Though many whites like to think that blacks also self-segregate, the fact is that black Americans have never shown the type of resistance to integration - residential or otherwise - found among whites.

"Whites have the most segregated living patterns of any group in the country," says Powell, who notes that so-called "minority majority" communities, such as Prince George's County where blacks are in the majority, are much more integrated than communities with a majority of whites.

Is it worth it?

But the question remains: With so much resistance, is the battle against residential segregation worth fighting?

Some answers to that come from the same place where King faced so much resistance: Chicago. A suit similar to the one the ACLU filed in Baltimore was settled there in 1976. The so-called Gautreaux case resettled thousands of public housing residents in majority white areas. Sociologists have found that the children of those who moved had a much better chance of finishing high school, continuing their education and getting a job.


"A lot of people don't understand that when you grow up in extreme poverty, your sense of what is possible is extremely limited," says Stephanie Deluca, a sociologist at Johns Hopkins. "When you see quotes from some of the Gautreaux interviews of people who have moved from the city to the suburbs, it is really amazing. ... People's sense of what they can accomplish actually starts to crystallize."

In the Gautreaux case, the city found the new residences and picked those who would move to them by lottery. They could opt out, but few did. This is different from Section 8 housing, which gives vouchers to poor people but often leaves them on their own to find new housing. With their limited experience - and with resistance in white areas - it is not surprising that many black Section 8 families remain in black areas, or flock to the same area, essentially creating a new project.
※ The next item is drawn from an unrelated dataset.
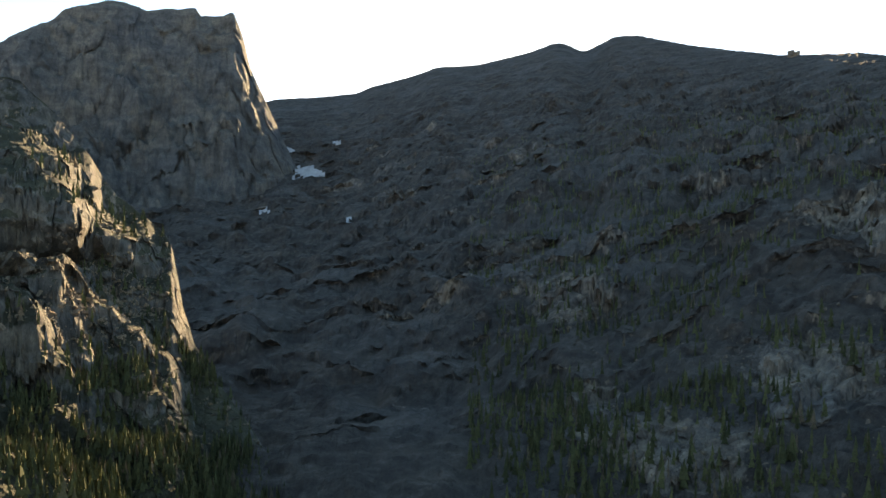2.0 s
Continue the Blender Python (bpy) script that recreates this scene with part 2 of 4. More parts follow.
def stone_material(name, tones, size):
    m, N, L, P = nodes_of(name)
    col, fine = rock_colour(N, L, *tones, size)
    info = N.new("ShaderNodeObjectInfo")
    v = ramp(N, L, info.outputs["Random"], [(0.0, (0.75, 0.76, 0.78)), (0.6, (1.0, 0.98, 0.95)), (1.0, (1.2, 1.08, 0.92))])
    L.new(mix(N, L, 1.0, col, v, "MULTIPLY"), P.inputs["Base Color"])
    P.inputs["Roughness"].default_value = 0.9
    P.inputs["Specular IOR Level"].default_value = 0.2
    bump(N, L, P, fine, size * 0.4, 0.8)
    return m


MAT_CRAG = stone_material("crag_stone", ROCK_GREY, 3.0)
MAT_BOULDER = stone_material("boulder_stone", ((0.085, 0.077, 0.07), (0.17, 0.15, 0.13), (0.29, 0.255, 0.215)), 1.2)


# ---- mesh builders ----
def mesh_object(name, verts, faces_flat, corners, material, parent=None, smooth=True, attributes=None):
    """A mesh from vertex and face arrays; all faces have the same number of corners."""
    me = bpy.data.meshes.new(name)
    nf = len(faces_flat) // corners
    me.vertices.add(len(verts))
    me.vertices.foreach_set("co", np.ascontiguousarray(verts, np.float32).ravel())
    me.loops.add(nf * corners)
    me.loops.foreach_set("vertex_index", np.ascontiguousarray(faces_flat, np.int32))
    me.polygons.add(nf)
    me.polygons.foreach_set("loop_start", np.arange(0, nf * corners, corners, dtype=np.int32))
    me.polygons.foreach_set("loop_total", np.full(nf, corners, np.int32))
    me.polygons.foreach_set("use_smooth", np.full(nf, smooth))
    for key, values in (attributes or {}).items():
        me.attributes.new(key, "FLOAT", "POINT").data.foreach_set("value", np.ascontiguousarray(values, np.float32).ravel())
    me.update(calc_edges=True)
    me.materials.append(material)
    ob = new(name, me)
    if parent:
        ob.parent = parent
    return ob


def sheet_object(name, X, Y, Z, material, attributes=None, wrap=False, smooth=True):
    nb, nr = X.shape
    idx = np.arange(nb * nr).reshape(nb, nr)
    if wrap:
        idx = np.vstack([idx, idx[:1]])
    q = np.stack([idx[:-1, :-1], idx[:-1, 1:], idx[1:, 1:], idx[1:, :-1]], -1).reshape(-1, 4)
    ob = mesh_object(name, np.stack([X, Y, Z], -1).reshape(-1, 3), q.ravel(), 4, material, smooth=smooth, attributes=attributes)
    return ob


def slope_of(X, Y, Z):
    du = np.stack([np.gradient(a, axis=0) for a in (X, Y, Z)], -1)
    dv = np.stack([np.gradient(a, axis=1) for a in (X, Y, Z)], -1)
    n = np.cross(du, dv)
    n = n * np.sign(n[..., 2].mean())
    n /= np.linalg.norm(n, axis=-1, keepdims=True) + 1e-9
    return n


def scatter(sheet, count, chance, seed):
    """Places on a sheet, as likely as chance(x, y, z, up) times the level area."""
    X, Y, Z, NZ = sheet
    g = np.random.default_rng(seed)
    ax, ay = X[1:, 1:] - X[:-1, :-1], Y[1:, 1:] - Y[:-1, :-1]
    bx, by = X[1:, :-1] - X[:-1, 1:], Y[1:, :-1] - Y[:-1, 1:]
    area = np.abs(ax * by - ay * bx) * 0.5
    mid = lambda a: 0.25 * (a[1:, 1:] + a[:-1, 1:] + a[1:, :-1] + a[:-1, :-1])
    w = area * np.clip(chance(mid(X), mid(Y), mid(Z), mid(NZ)), 0, None)
    c = np.cumsum(w.ravel())
    if c[-1] <= 0:
        return np.zeros((0, 3))
    k = np.searchsorted(c, g.random(count) * c[-1])
    i, j = np.unravel_index(np.clip(k, 0, w.size - 1), w.shape)
    u, v = g.random(count), g.random(count)
    lerp = lambda a: (1 - u) * ((1 - v) * a[i, j] + v * a[i, j + 1]) + u * ((1 - v) * a[i + 1, j] + v * a[i + 1, j + 1])
    return np.stack([lerp(X), lerp(Y), lerp(Z)], -1)


# ---- the great ridge: from the gorge under the camera to its crest, and down behind ----
# lines along the ridge: (bearing from the camera, distance), (bearing, angle above level)
CREST_EL = [(-60, 7), (-30, 8), (-14, 10), (-11, 10.9), (-7.2, 11.25), (-4.4, 11.6), (-3, 12.2), (0.4, 13.1), (2.3, 13.8),
            (5.6, 13.95), (10.2, 14.9), (12, 15.5), (12.9, 15.45), (14.5, 14.7), (16.9, 15.75), (18.6, 15.75), (22.7, 14.7), (27.2, 13.75),
            (29.3, 13.3), (34.3, 12.9), (39, 11.65), (44.5, 10.1), (50.5, 9.1), (55.6, 7.8), (60, 6.4), (64, 5.25), (68, 4.5), (72.6, 3.35),
            (78, 2.0), (85, 0.4), (90, -1.3), (94.5, -2.8), (99, -3.9), (104, -5.0), (109, -6.4), (113, -7.6), (118, -9.2), (122, -10.5),
            (126, -11.7), (132, -13.3), (136, -14.6), (141, -16.6), (146, -18.6), (152, -21), (160, -24)]
CREST_R = [(-60, 3600), (-14, 3700), (-5, 3800), (18, 3800), (23, 3250), (28, 2750), (34, 2250), (40, 1850), (45, 1640), (50, 1460),
           (58, 1300), (66, 1050), (74, 850), (82, 680), (92, 530), (103, 430), (115, 470), (125, 540), (135, 640), (145, 760), (155, 830), (160, 860)]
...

The Gautreaux case led the federal government to sponsor Moving to Opportunity, essentially a sociological experiment in five cities, including Baltimore, that gives vouchers and counseling and other support to public housing residents to get them into better neighborhoods. Thus far, it has not shown the same level of success improving conditions for those families that was seen with the Gautreaux families. Deluca is part of the group trying to find out why.

Whatever the results, Deluca is convinced of the need for efforts to integrate housing. "It is hard for people, myself included, to understand the mindset of a person growing up in an extremely isolated, impoverished life," she says, indicating that children in these areas might well see no examples of achievement in their families or among their neighbors.

"The only way for people who grow up in areas like this to get ahead, so to speak, is to meet people who don't come from that neighborhood," Deluca says.

Crenson agrees. "If we can't integrate people by their residences, we just magnify inequalities. Living in a particular neighborhood is not just about a house, it is about schools, police protection, the environment, a whole range of public goods that are obtained through housing.


"When we give up on residential segregation, we are also giving up on a whole range of other inequalities that we allow to persist," he says.

'Free at last'

Branch says that integration does not mean assimilation. "I like to emphasize what King said at the end of his 'I have a dream' speech, when he says that blacks and whites will join hands and 'sing in the words of the old Negro spiritual, "Free at last! free at last! Thank God Almighty, we are free at last!" '

"He's not saying that black people will be singing a white song, but that white people will be comfortable singing a black spiritual," Branch says.

Comfort, he says, has become the key word. Since whites are not comfortable talking about race, it is rarely discussed. But until all are comfortable with other races, King's vision - which Branch puts on par with those of the United States' founding fathers - will not be realized.

"We do not need to do this job just for black people," Branch says of achieving full integration. "We need to do it for the country."